The number of robberies reported to the University Police Department nearly doubled over the last calendar year, as reports of stolen electronic devices increased across the District.
But at the same time, reported burglaries – which involve breaking and entering – dropped by more than half, UPD Chief Kevin Hay said. The University has cracked down on residence hall access in the last year, stationing night guards at many entrances.
The spike in robberies also coincided with an increase in pickpocketing incidents this fall, mainly around The Avenue, prompting University and Metropolitan police to up surveillance of outdoor seating at Whole Foods Market, Roti Mediterranean Grill and Sweetgreen.
Robbery, unlike theft, involves stealing or attempting to steal by force or threat of force. About 40 percent of robberies across D.C. involve smart phones, according to MPD. The city launched a program late last year to “brick” stolen smart phones, or remotely disable them to prevent thieves from reactivating and using the devices.
The number of thefts remained steady, with more than 500 incidents reported in both 2011 and 2012.
Campus burglaries have dropped for the past four academic years, according to Department of Education statistics released last October.

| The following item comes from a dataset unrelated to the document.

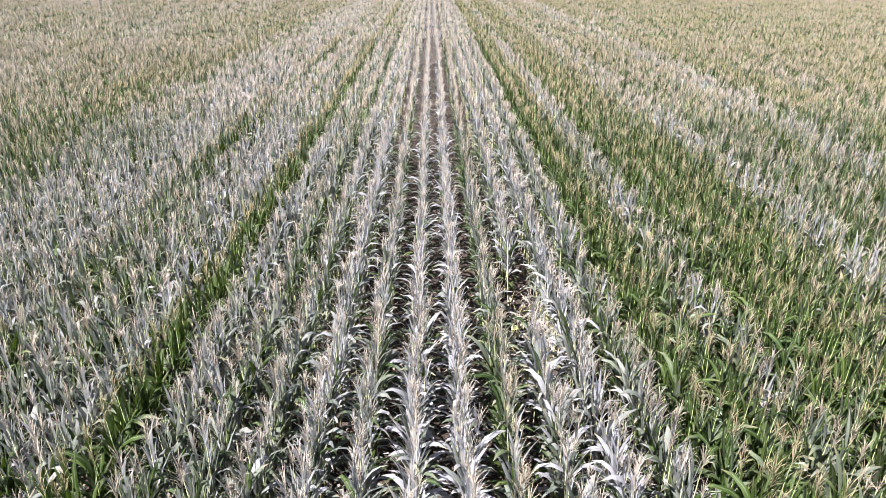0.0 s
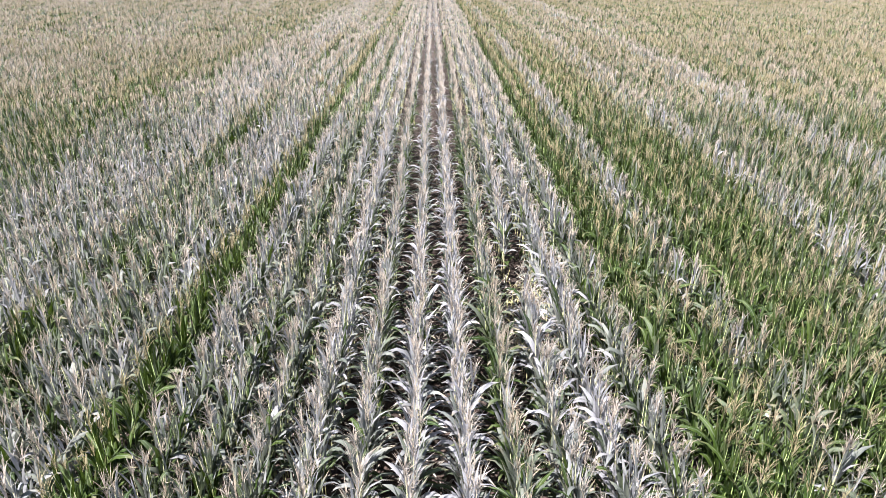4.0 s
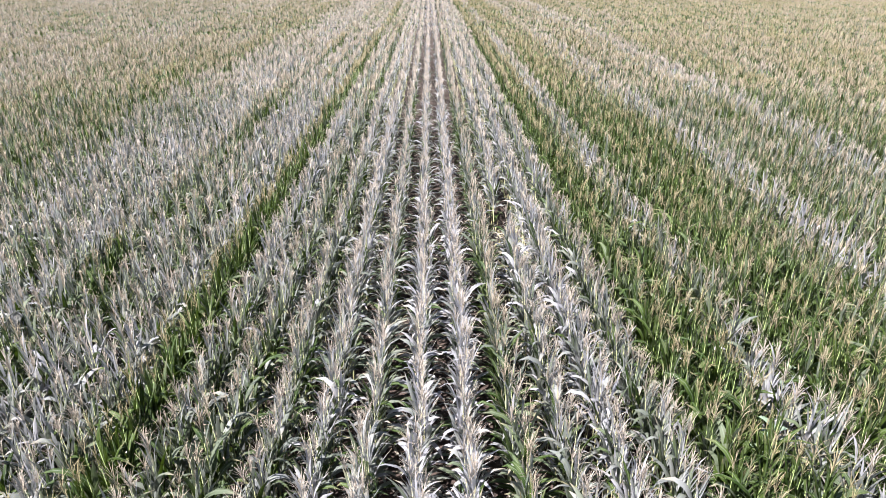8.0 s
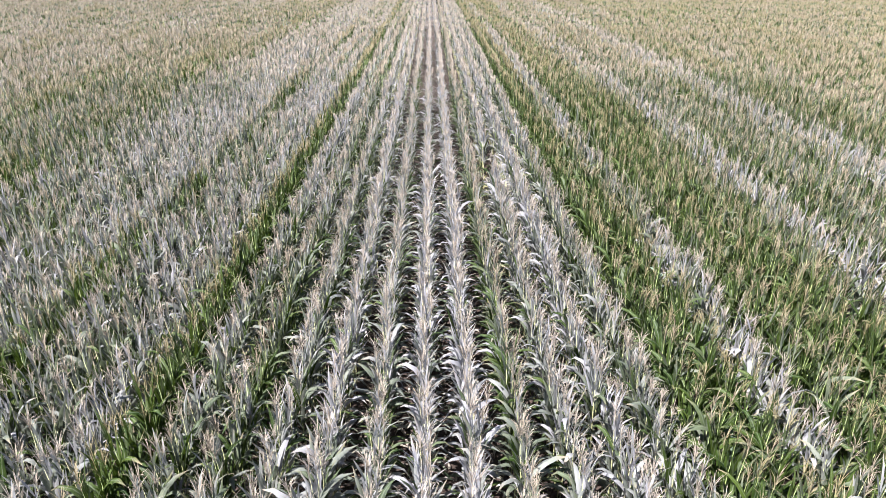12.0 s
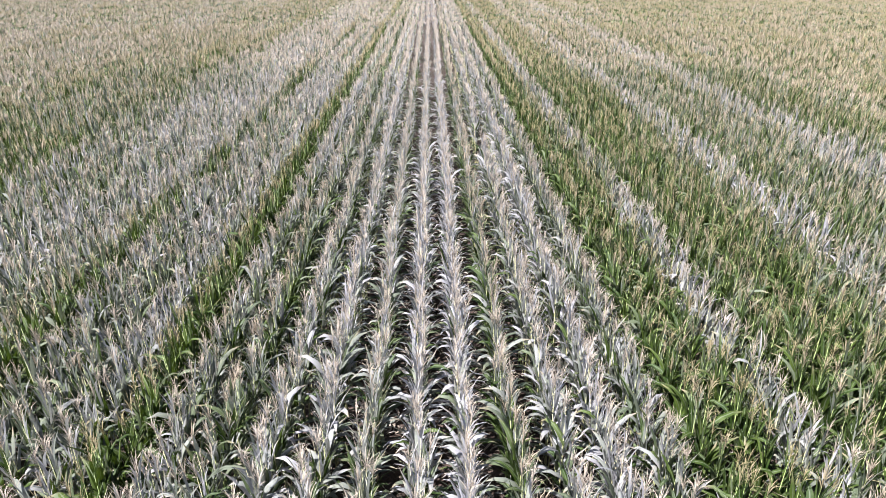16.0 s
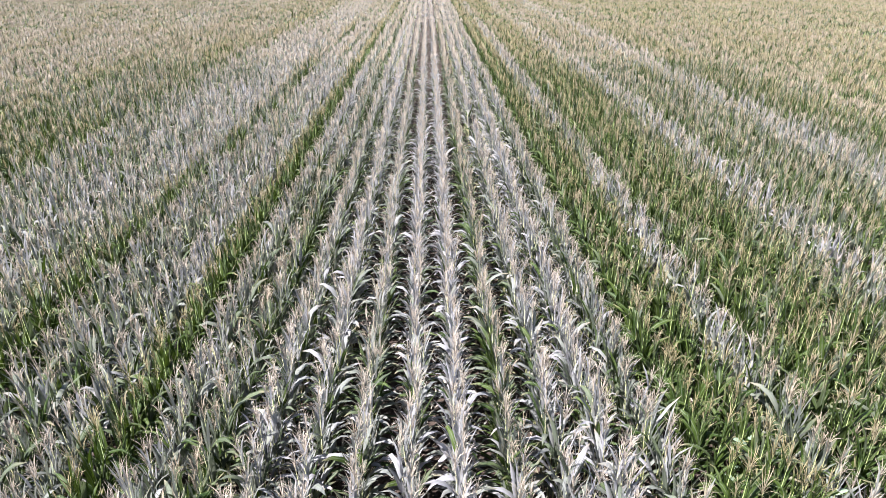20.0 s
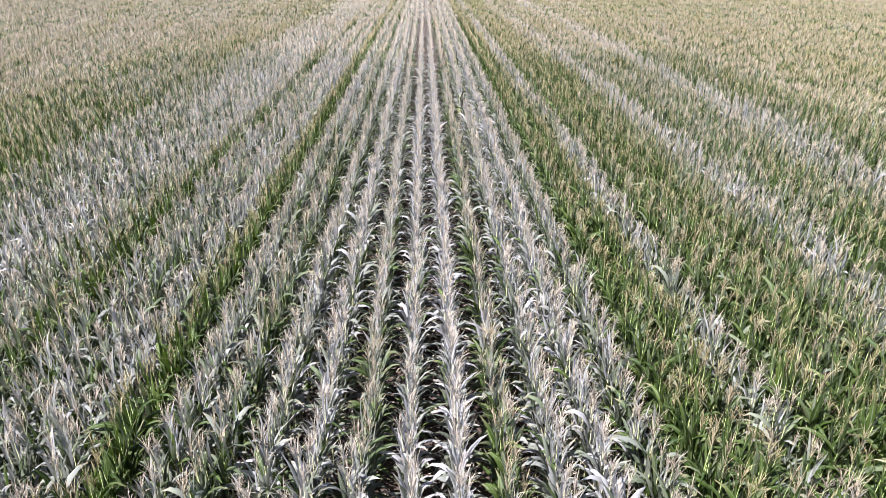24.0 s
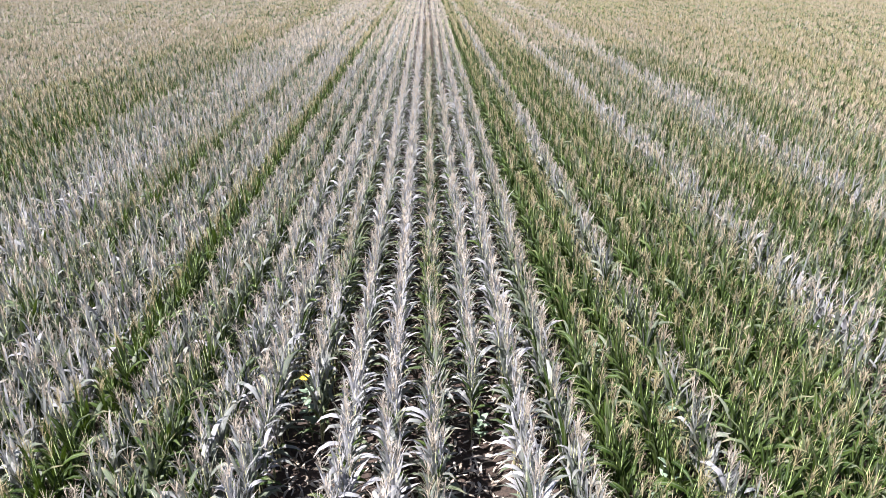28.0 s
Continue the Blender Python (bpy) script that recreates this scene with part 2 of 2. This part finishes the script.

A total of 40 burglaries were reported for 2011 – significantly fewer than the 75 incidents in 2010, the data showed. The Foggy Bottom Campus saw 125 reported burglaries in 2008.
Hay added that the continued decline in reported burglaries reflects a federal policy implemented in 2010 that narrowed the definition of burglary, which involves a theft with proof of forced or illegal entry.
Drug law violations rose by about 15 percent to 124 cases, up from 108 cases. Liquor law violations increased only slightly, to 535 incidents in 2012.
Hay declined to comment on the increase in drug law violations, but credited the increase in alcohol violations to “the increased presence of police and education and awareness programs.” He also declined to comment on whether his police force could stem the increase in alcohol and drug violations on a college campus.
Liquor law violations rose by 22 percent in 2011 compared to the previous year, following the launch of the University’s Be Wiser campaign, which promotes responsible drinking practices.
University officials previously credited increases in alcohol violations and alcohol-related EMeRG transports to changes in disciplinary policy. Under GW’s amnesty policy, students transported to the hospital due to alcohol intoxication will not be marked on their disciplinary records after their first violation. Students who call in for help when a friend is intoxicated are also not charged with violations.